> [Written instruction]: Identify and copy all lines of the material where the string "radians" is found.
---------- Recorded data ----------
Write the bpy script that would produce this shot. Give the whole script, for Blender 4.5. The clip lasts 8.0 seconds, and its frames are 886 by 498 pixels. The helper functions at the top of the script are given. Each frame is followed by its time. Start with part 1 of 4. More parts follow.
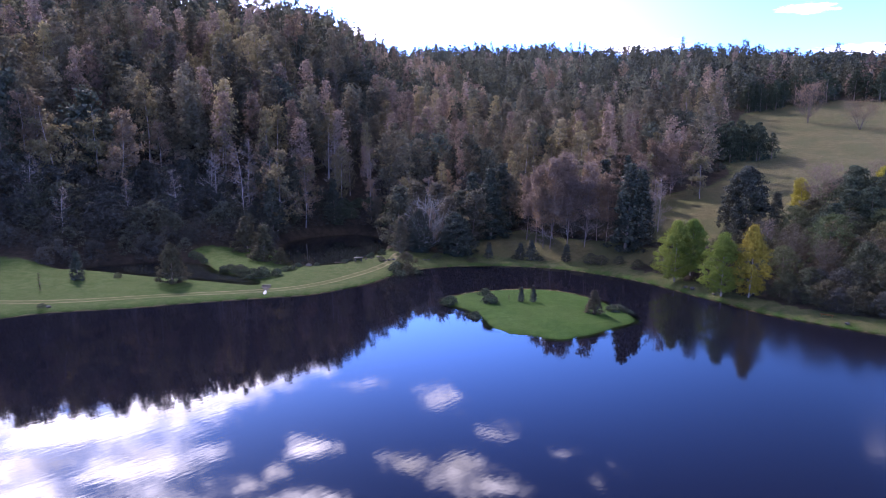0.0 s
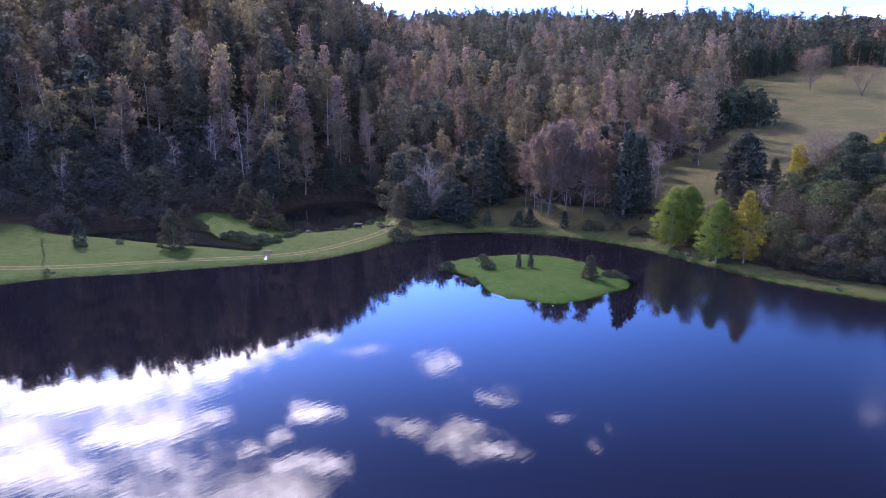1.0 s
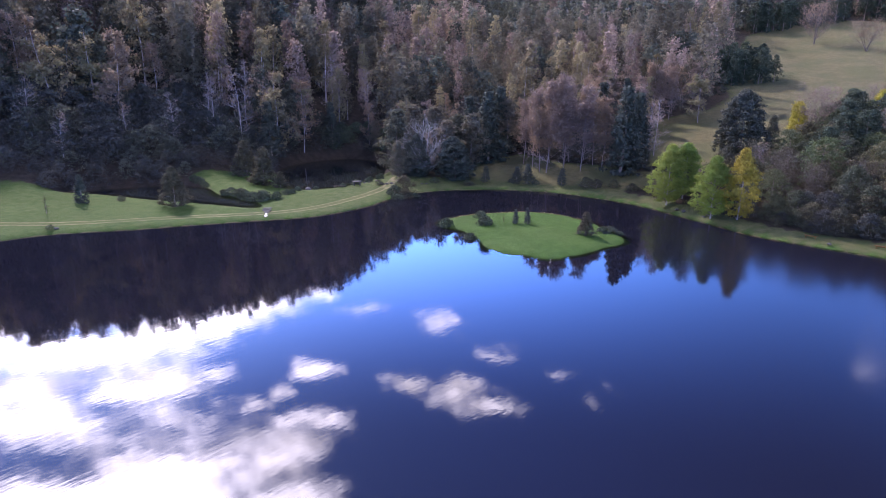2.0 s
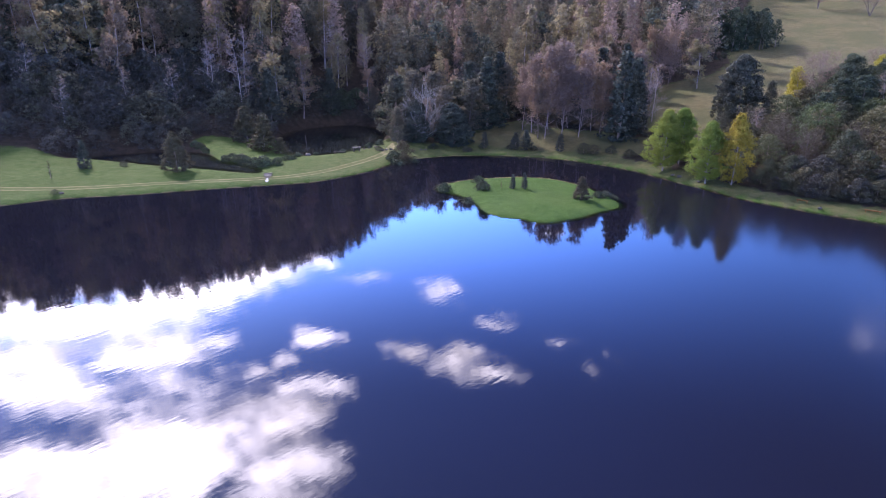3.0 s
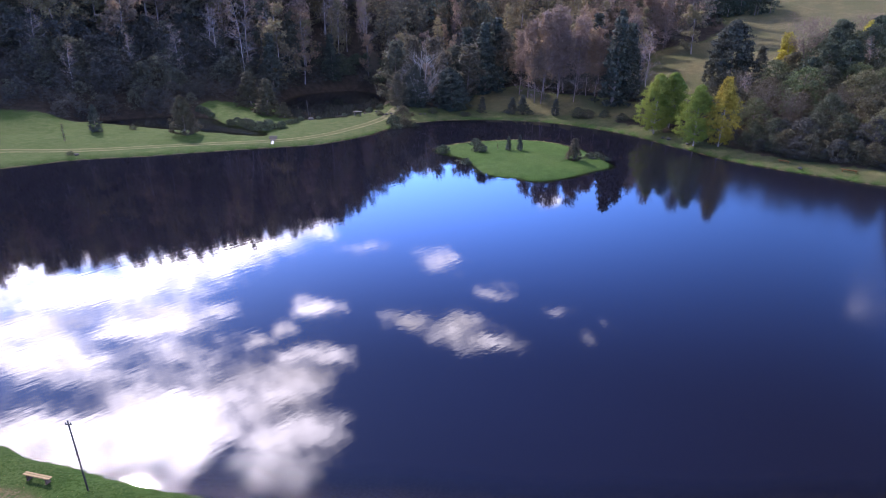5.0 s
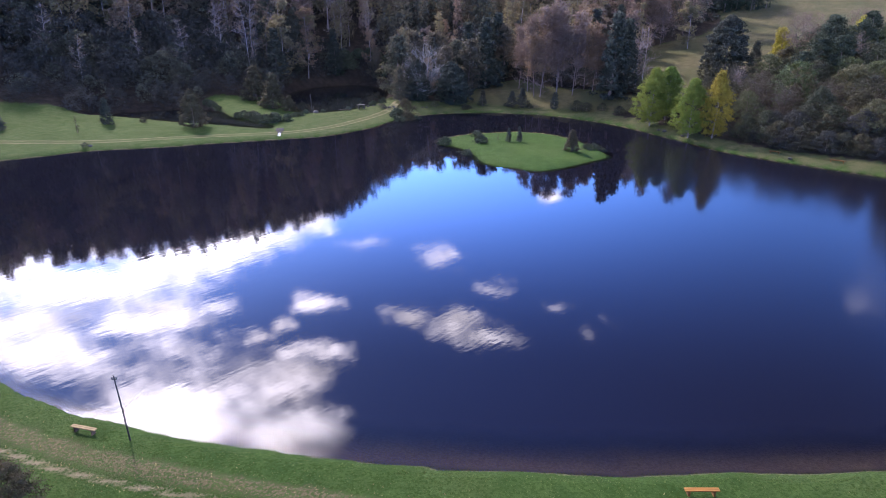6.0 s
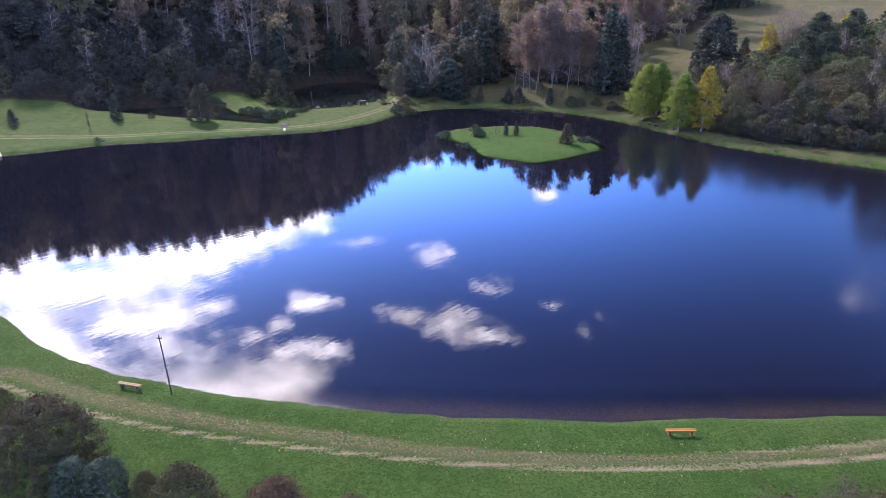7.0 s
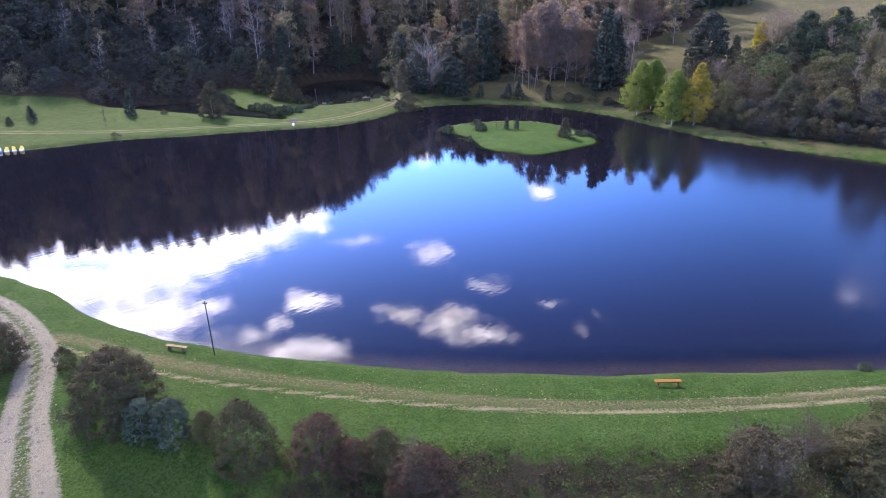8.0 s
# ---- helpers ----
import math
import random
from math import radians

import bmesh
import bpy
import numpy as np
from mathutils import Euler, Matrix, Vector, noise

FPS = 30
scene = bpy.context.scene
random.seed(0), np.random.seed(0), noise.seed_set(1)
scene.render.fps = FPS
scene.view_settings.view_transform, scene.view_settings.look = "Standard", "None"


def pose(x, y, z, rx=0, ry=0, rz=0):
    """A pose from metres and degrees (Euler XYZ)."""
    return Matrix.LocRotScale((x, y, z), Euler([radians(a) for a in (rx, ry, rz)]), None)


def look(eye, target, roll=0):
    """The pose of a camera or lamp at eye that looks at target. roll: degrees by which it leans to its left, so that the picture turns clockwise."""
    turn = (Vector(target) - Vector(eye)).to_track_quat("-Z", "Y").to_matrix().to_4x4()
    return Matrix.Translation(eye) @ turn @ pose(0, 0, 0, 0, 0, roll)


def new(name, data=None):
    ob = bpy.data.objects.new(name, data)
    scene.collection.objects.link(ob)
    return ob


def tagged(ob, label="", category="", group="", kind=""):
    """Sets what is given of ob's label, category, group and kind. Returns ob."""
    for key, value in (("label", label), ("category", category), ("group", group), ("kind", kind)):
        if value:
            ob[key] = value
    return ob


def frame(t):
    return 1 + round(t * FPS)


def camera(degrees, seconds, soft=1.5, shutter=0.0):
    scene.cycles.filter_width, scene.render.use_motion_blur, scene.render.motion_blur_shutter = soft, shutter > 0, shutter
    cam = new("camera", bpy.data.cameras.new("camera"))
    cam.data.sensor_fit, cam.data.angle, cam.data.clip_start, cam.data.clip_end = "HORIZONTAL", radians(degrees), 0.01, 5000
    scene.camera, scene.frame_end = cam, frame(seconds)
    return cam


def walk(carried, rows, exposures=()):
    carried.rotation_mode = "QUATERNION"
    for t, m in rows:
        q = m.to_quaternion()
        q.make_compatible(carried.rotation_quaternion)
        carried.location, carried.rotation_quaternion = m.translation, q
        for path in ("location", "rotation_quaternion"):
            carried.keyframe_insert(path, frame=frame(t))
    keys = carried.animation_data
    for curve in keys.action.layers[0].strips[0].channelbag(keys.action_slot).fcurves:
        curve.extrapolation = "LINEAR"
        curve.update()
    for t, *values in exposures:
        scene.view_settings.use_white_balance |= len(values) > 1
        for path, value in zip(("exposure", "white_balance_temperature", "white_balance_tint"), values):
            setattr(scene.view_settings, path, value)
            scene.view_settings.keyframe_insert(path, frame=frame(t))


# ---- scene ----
cam = camera(71.0, 8.0, soft=0.9)
PATH = [
    (0, (-0.086, 2.436, 19.621), (-0.084, 4.41, 19.3), 0.2),
    (0.5, (0.016, 2.022, 19.608), (0.016, 3.991, 19.261), 0.2),
    (1, (0.119, 1.533, 19.611), (0.121, 3.488, 19.187), 0.2),
    (1.5, (0.227, 0.997, 19.594), (0.23, 2.935, 19.1), 0.2),
    (3, (0.669, -1.334, 19.436), (0.67, 0.558, 18.789), 0.2),
    (3.5, (0.766, -2.308, 19.415), (0.768, -0.43, 18.727), 0.1),
    (4, (0.796, -3.346, 19.393), (0.798, -1.477, 18.681), 0.2),
    (4.5, (0.76, -4.499, 19.387), (0.764, -2.636, 18.66), 0.2),
    (6, (0.333, -8.713, 19.478), (0.339, -6.859, 18.727), 0.2),
    (6.5, (0.046, -10.576, 19.481), (0.055, -8.723, 18.728), 0.1),
    (7, (-0.316, -12.411, 19.561), (-0.297, -10.559, 18.806), 0.1),
    (7.5, (-0.781, -14.358, 19.666), (-0.754, -12.507, 18.91), 0.1),
    (8, (-1.29, -16.513, 19.753), (-1.263, -14.663, 18.994), 0.0),
]
walk(cam, [(t, look(eye, target, roll)) for t, eye, target, roll in PATH], [(0, 1.64, 6020, 33), (1.5, 1.97, 6080, 32), (3, 2.12, 6120, 30), (4, 1.94, 6150, 29), (6, 1.89, 6230, 26), (8, 2.16, 6350, 24)])

# ---- sky, clouds and sun ----
SUN_BEARING, SUN_HEIGHT = -32.0, 39.0      # degrees from north (+y), over the horizon


def node(nt, kind, links=(), **values):
    n = nt.nodes.new("ShaderNode" + kind)
    for key, value in values.items():
        if key.startswith("i_"):
            n.inputs[key[2:].replace("_", " ")].default_value = value
        elif key.startswith("n_"):
            n.inputs[int(key[2:])].default_value = value
        elif key == "blend_type":
            n.blend_type = value
        elif key == "operation":
            n.operation = value
        elif key == "data_type":
            n.data_type = value
        elif key == "attribute_name":
            n.attribute_name = value
    for socket, source in links:
        nt.links.new(source, n.inputs[socket])
    return n


def maths(nt, operation, a, b=None, clamp=False):
    n = nt.nodes.new("ShaderNodeMath")
    n.operation, n.use_clamp = operation, clamp
    for k, v in enumerate((a, b)):
        if v is None:
            continue
        if isinstance(v, (int, float)):
            n.inputs[k].default_value = v
        else:
            nt.links.new(v, n.inputs[k])
    return n.outputs[0]


def blend(nt, factor, a, b, kind="MIX"):
    n = nt.nodes.new("ShaderNodeMix")
    n.data_type, n.blend_type = "RGBA", kind
    for k, v in ((0, factor), (6, a), (7, b)):
        if isinstance(v, (int, float)):
            n.inputs[k].default_value = v
        elif isinstance(v, tuple):
            n.inputs[k].default_value = (*v, 1)
        else:
            nt.links.new(v, n.inputs[k])
    return n.outputs[2]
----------
> [Task answer]:
from math import radians
    return Matrix.LocRotScale((x, y, z), Euler([radians(a) for a in (rx, ry, rz)]), None)
    cam.data.sensor_fit, cam.data.angle, cam.data.clip_start, cam.data.clip_end = "HORIZONTAL", radians(degrees), 0.01, 5000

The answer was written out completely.